- EXERCISE OBJECTIVE -
Keep to the lines between the one holding "carried.keyframe_insert(path, frame=frame(t))" and the one holding "scene.view_settings.keyframe_insert(path, frame=frame(t))", inclusive, and write them out exactly.

- MATERIAL TO PROCESS -
::::
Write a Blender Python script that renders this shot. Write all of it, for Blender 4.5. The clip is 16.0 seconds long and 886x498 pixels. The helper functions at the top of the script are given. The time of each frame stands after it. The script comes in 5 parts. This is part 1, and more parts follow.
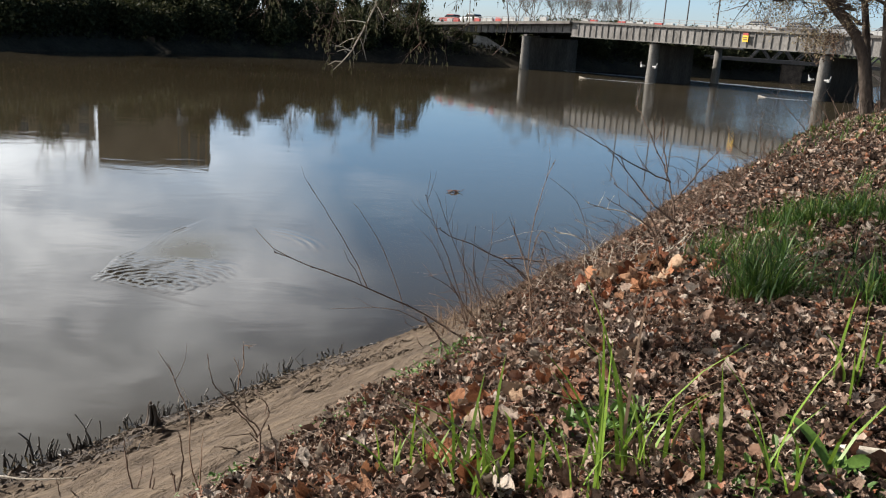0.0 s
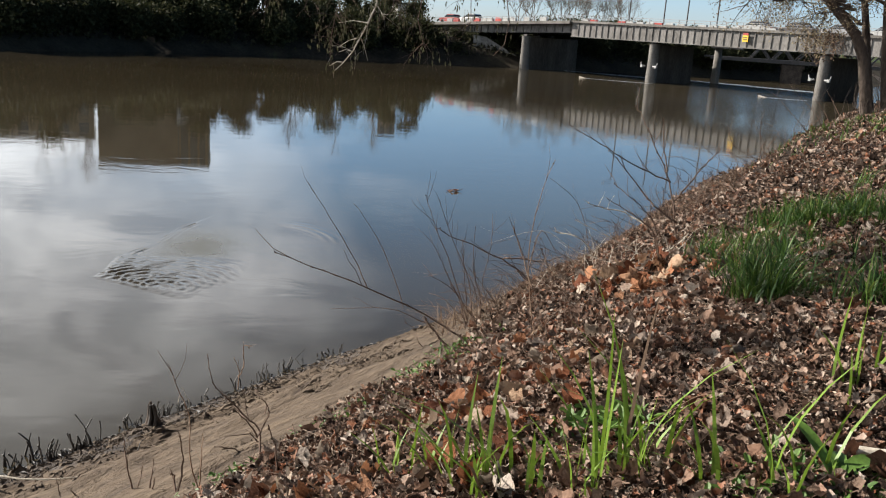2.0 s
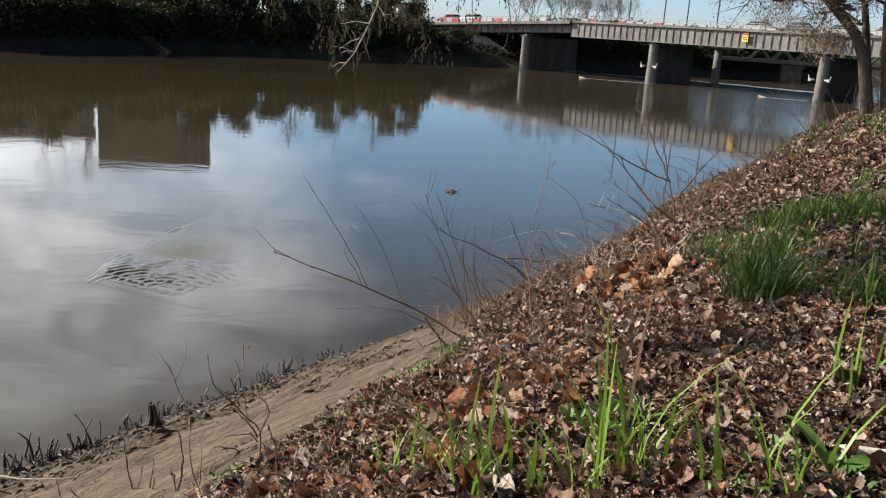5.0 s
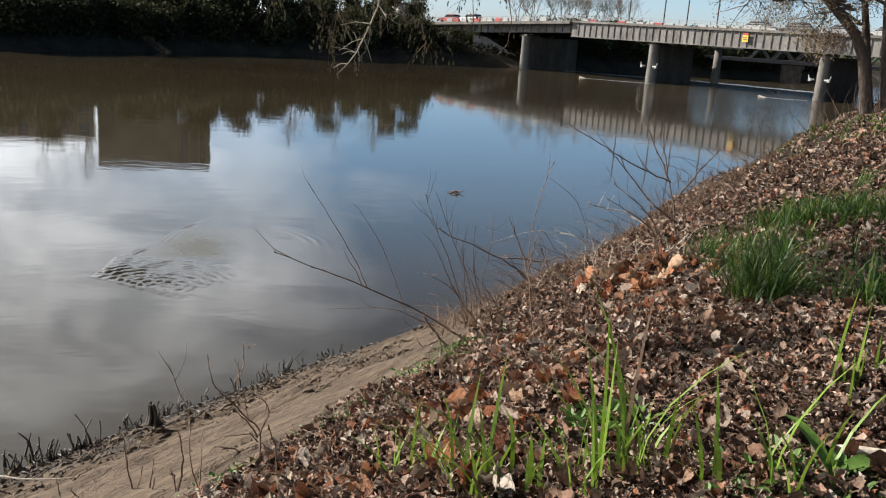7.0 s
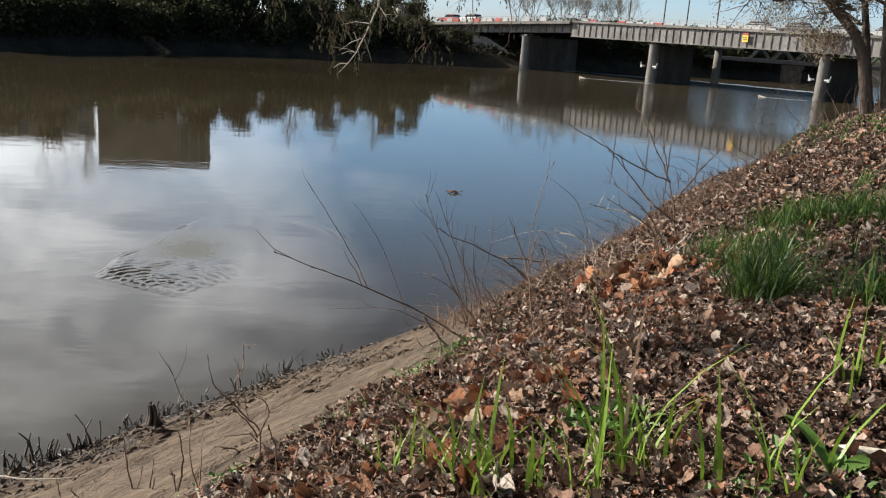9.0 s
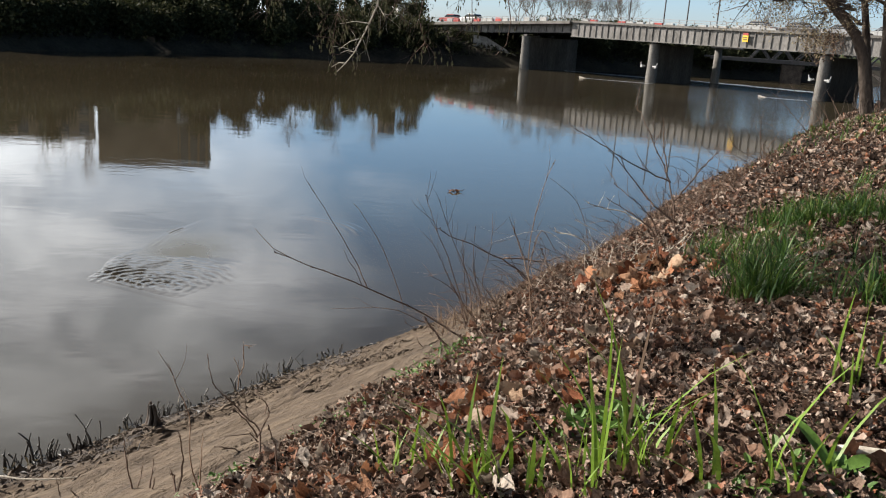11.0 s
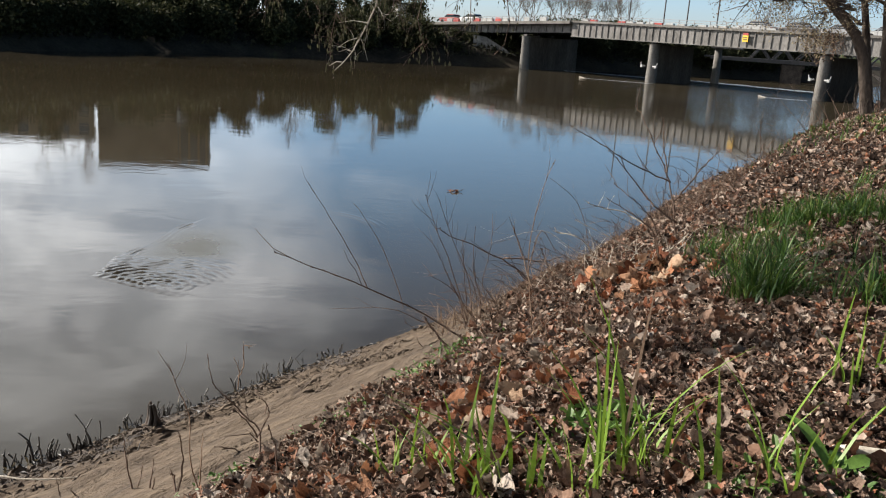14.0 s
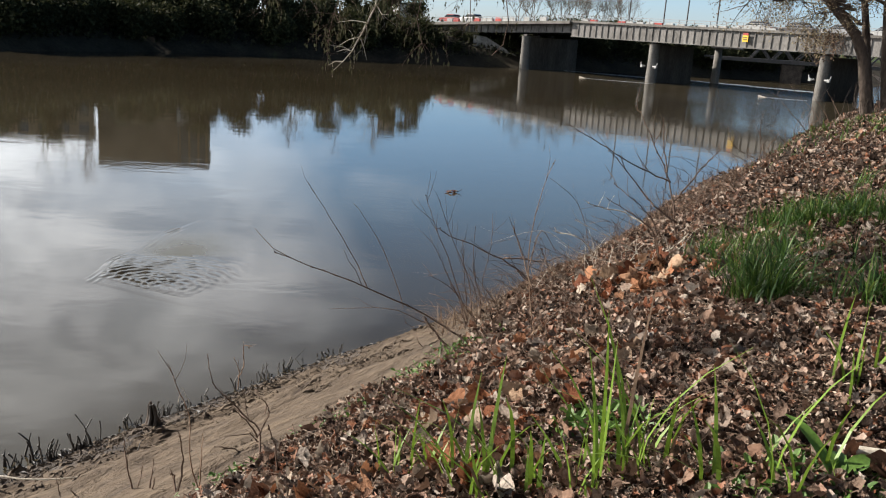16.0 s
::::
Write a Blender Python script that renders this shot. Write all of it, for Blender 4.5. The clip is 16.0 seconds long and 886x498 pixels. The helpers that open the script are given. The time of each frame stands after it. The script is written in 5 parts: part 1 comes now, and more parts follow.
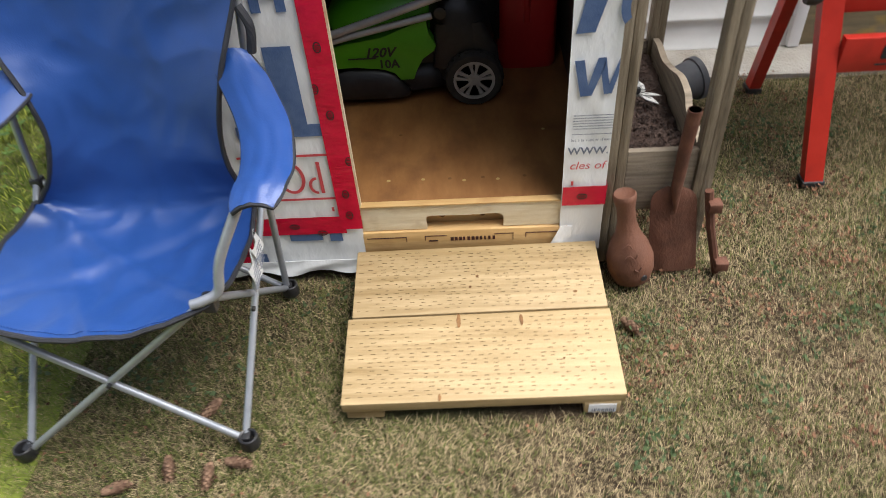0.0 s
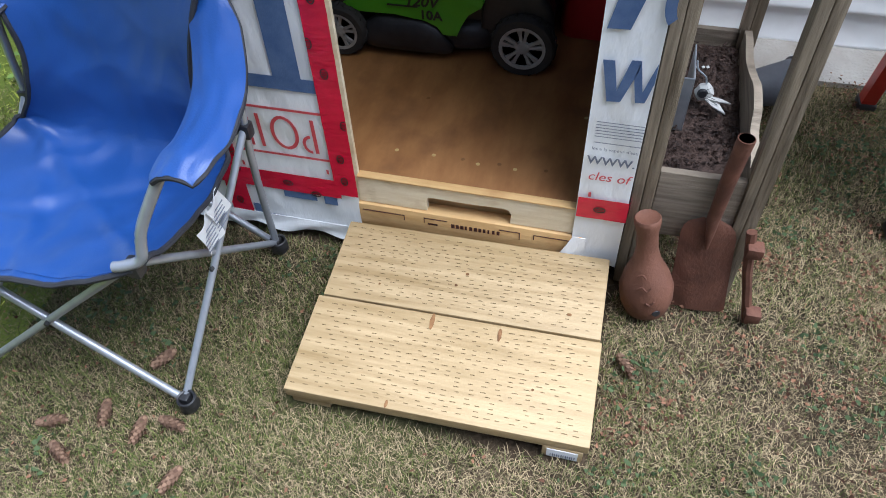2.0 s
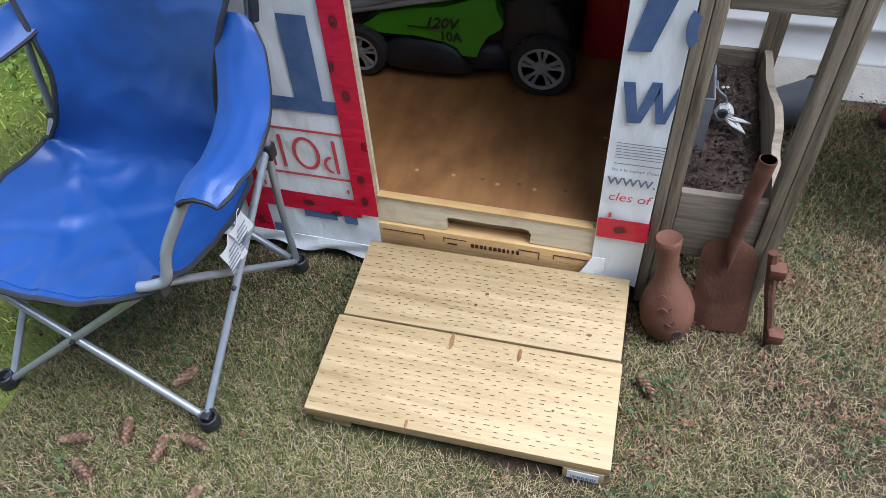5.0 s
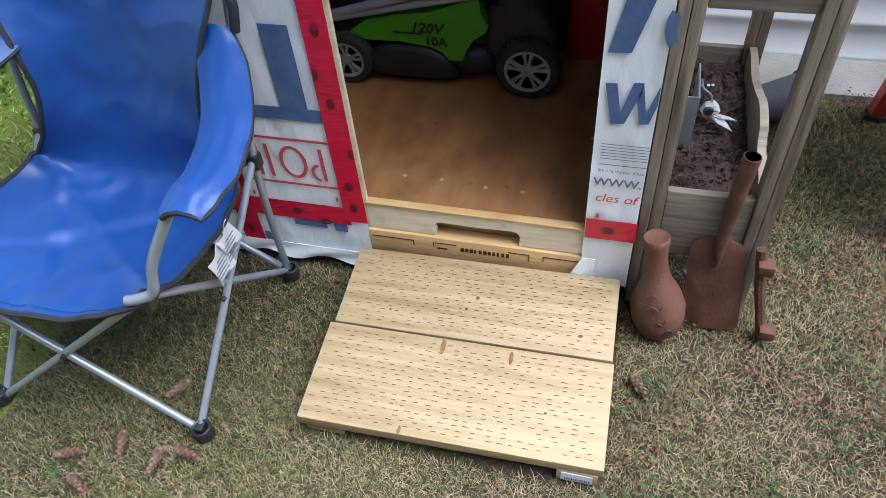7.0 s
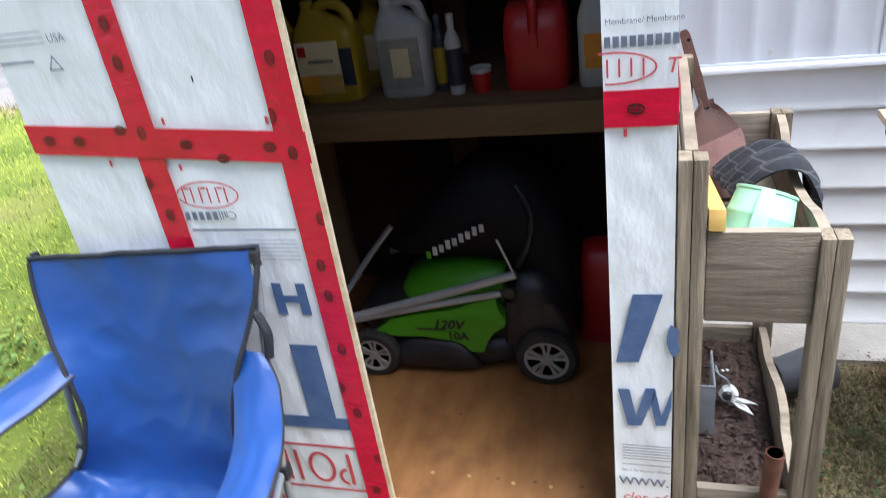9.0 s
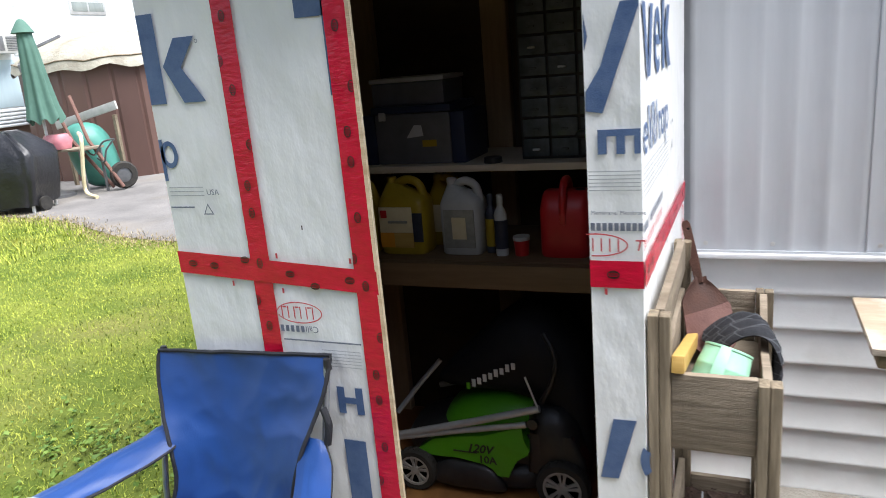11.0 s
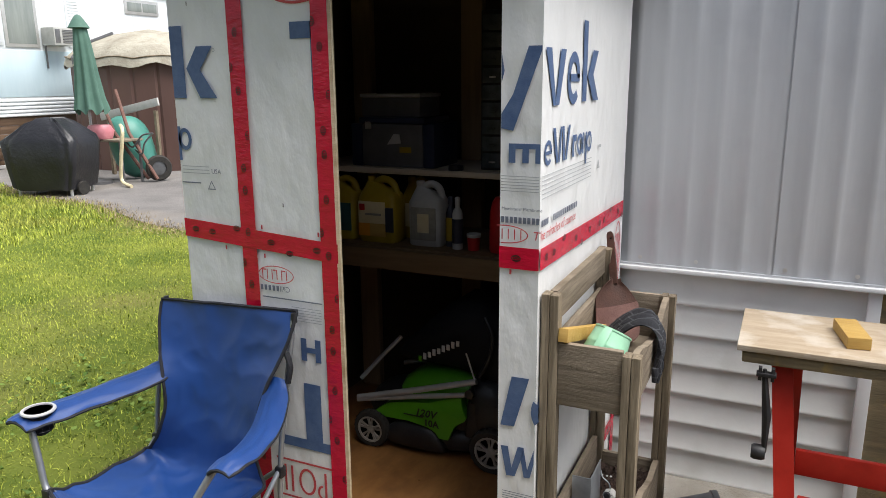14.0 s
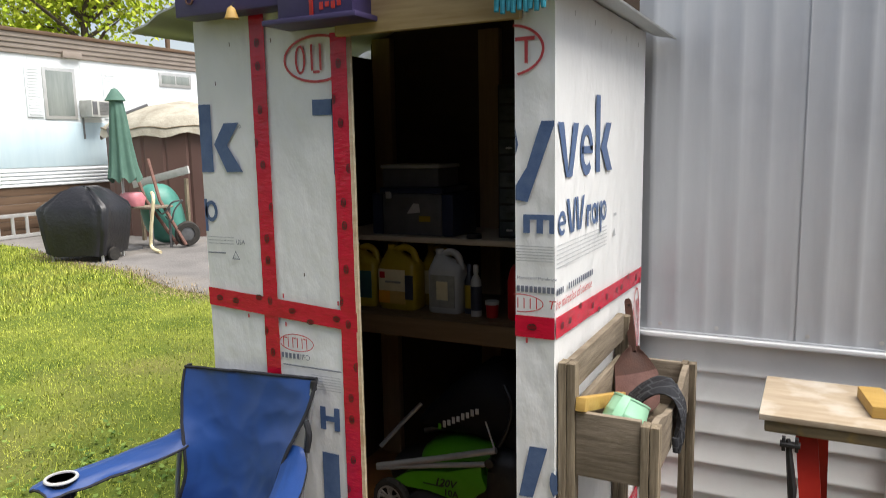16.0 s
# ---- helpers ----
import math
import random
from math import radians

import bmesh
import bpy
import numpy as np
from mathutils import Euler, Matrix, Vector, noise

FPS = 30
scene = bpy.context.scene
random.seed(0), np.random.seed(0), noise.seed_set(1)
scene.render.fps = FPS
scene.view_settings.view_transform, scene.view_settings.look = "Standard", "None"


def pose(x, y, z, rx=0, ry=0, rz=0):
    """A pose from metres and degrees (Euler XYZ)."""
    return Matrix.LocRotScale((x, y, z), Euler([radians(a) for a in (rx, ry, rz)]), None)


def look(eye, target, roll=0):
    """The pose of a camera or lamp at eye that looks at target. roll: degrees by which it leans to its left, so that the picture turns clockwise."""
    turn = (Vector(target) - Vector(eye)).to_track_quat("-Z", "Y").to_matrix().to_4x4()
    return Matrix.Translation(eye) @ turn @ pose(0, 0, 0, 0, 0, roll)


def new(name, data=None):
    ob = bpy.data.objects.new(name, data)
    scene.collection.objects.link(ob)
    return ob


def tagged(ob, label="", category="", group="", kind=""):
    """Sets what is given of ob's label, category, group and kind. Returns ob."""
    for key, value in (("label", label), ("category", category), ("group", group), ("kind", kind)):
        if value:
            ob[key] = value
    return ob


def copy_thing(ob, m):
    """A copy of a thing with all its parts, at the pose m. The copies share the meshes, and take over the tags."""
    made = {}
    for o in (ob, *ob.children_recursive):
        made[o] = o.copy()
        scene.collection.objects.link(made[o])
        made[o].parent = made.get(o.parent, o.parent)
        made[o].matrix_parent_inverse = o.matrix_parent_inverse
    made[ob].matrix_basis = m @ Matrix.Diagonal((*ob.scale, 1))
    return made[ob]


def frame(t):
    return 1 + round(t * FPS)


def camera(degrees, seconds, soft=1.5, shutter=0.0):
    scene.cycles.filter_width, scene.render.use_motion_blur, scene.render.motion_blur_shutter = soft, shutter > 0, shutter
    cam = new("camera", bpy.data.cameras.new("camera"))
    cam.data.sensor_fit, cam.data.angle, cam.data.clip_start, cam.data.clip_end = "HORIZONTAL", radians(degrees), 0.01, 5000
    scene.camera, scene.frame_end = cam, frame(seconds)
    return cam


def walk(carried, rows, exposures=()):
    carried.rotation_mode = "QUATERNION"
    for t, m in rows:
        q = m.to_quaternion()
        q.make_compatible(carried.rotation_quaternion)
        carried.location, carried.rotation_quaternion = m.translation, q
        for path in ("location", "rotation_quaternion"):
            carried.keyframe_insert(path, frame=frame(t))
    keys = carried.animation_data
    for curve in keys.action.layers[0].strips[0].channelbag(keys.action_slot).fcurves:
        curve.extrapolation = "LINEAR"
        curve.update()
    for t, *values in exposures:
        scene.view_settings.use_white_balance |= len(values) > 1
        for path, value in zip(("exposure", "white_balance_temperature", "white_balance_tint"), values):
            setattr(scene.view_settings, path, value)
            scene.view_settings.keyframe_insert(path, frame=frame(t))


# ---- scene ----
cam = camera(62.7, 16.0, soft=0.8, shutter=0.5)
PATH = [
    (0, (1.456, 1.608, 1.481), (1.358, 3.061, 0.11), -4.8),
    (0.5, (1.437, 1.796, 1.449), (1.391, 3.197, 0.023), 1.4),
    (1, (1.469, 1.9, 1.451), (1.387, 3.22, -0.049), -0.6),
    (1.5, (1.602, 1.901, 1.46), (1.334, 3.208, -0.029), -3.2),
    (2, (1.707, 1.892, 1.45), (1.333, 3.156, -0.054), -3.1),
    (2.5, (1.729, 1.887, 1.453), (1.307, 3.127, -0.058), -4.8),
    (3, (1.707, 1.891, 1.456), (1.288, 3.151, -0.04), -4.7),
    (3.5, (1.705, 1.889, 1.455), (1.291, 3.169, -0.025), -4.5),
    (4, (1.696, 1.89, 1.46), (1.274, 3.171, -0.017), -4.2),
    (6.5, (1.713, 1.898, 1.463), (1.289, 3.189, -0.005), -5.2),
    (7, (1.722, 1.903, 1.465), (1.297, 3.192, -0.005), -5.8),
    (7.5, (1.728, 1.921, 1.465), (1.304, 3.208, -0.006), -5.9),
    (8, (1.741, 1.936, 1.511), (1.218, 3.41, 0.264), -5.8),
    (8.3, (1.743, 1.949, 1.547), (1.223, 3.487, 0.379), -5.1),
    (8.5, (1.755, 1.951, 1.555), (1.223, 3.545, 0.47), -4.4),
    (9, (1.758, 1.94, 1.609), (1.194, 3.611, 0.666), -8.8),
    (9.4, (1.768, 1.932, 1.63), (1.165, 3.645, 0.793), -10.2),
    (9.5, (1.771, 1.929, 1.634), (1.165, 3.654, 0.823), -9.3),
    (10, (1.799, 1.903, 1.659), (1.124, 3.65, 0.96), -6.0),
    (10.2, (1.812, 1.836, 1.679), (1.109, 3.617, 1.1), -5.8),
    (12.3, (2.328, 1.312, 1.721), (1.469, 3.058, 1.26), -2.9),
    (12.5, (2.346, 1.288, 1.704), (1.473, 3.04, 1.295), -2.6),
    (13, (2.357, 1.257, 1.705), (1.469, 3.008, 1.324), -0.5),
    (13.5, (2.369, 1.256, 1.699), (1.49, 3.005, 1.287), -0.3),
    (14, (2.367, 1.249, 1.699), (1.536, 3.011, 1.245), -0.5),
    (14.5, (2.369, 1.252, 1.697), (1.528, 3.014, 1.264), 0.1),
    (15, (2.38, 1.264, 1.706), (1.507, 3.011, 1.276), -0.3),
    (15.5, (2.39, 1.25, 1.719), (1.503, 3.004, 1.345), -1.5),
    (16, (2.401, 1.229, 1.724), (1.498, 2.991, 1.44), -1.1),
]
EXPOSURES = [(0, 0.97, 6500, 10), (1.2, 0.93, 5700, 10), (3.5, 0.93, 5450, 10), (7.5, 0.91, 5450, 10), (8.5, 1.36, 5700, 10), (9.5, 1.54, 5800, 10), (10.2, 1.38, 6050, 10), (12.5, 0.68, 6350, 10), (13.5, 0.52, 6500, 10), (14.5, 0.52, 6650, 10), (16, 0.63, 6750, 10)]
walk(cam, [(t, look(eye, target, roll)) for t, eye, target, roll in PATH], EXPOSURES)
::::
- RESPONSE TO THIS EXERCISE -
            carried.keyframe_insert(path, frame=frame(t))
    keys = carried.animation_data
    for curve in keys.action.layers[0].strips[0].channelbag(keys.action_slot).fcurves:
        curve.extrapolation = "LINEAR"
        curve.update()
    for t, *values in exposures:
        scene.view_settings.use_white_balance |= len(values) > 1
        for path, value in zip(("exposure", "white_balance_temperature", "white_balance_tint"), values):
            setattr(scene.view_settings, path, value)
            scene.view_settings.keyframe_insert(path, frame=frame(t))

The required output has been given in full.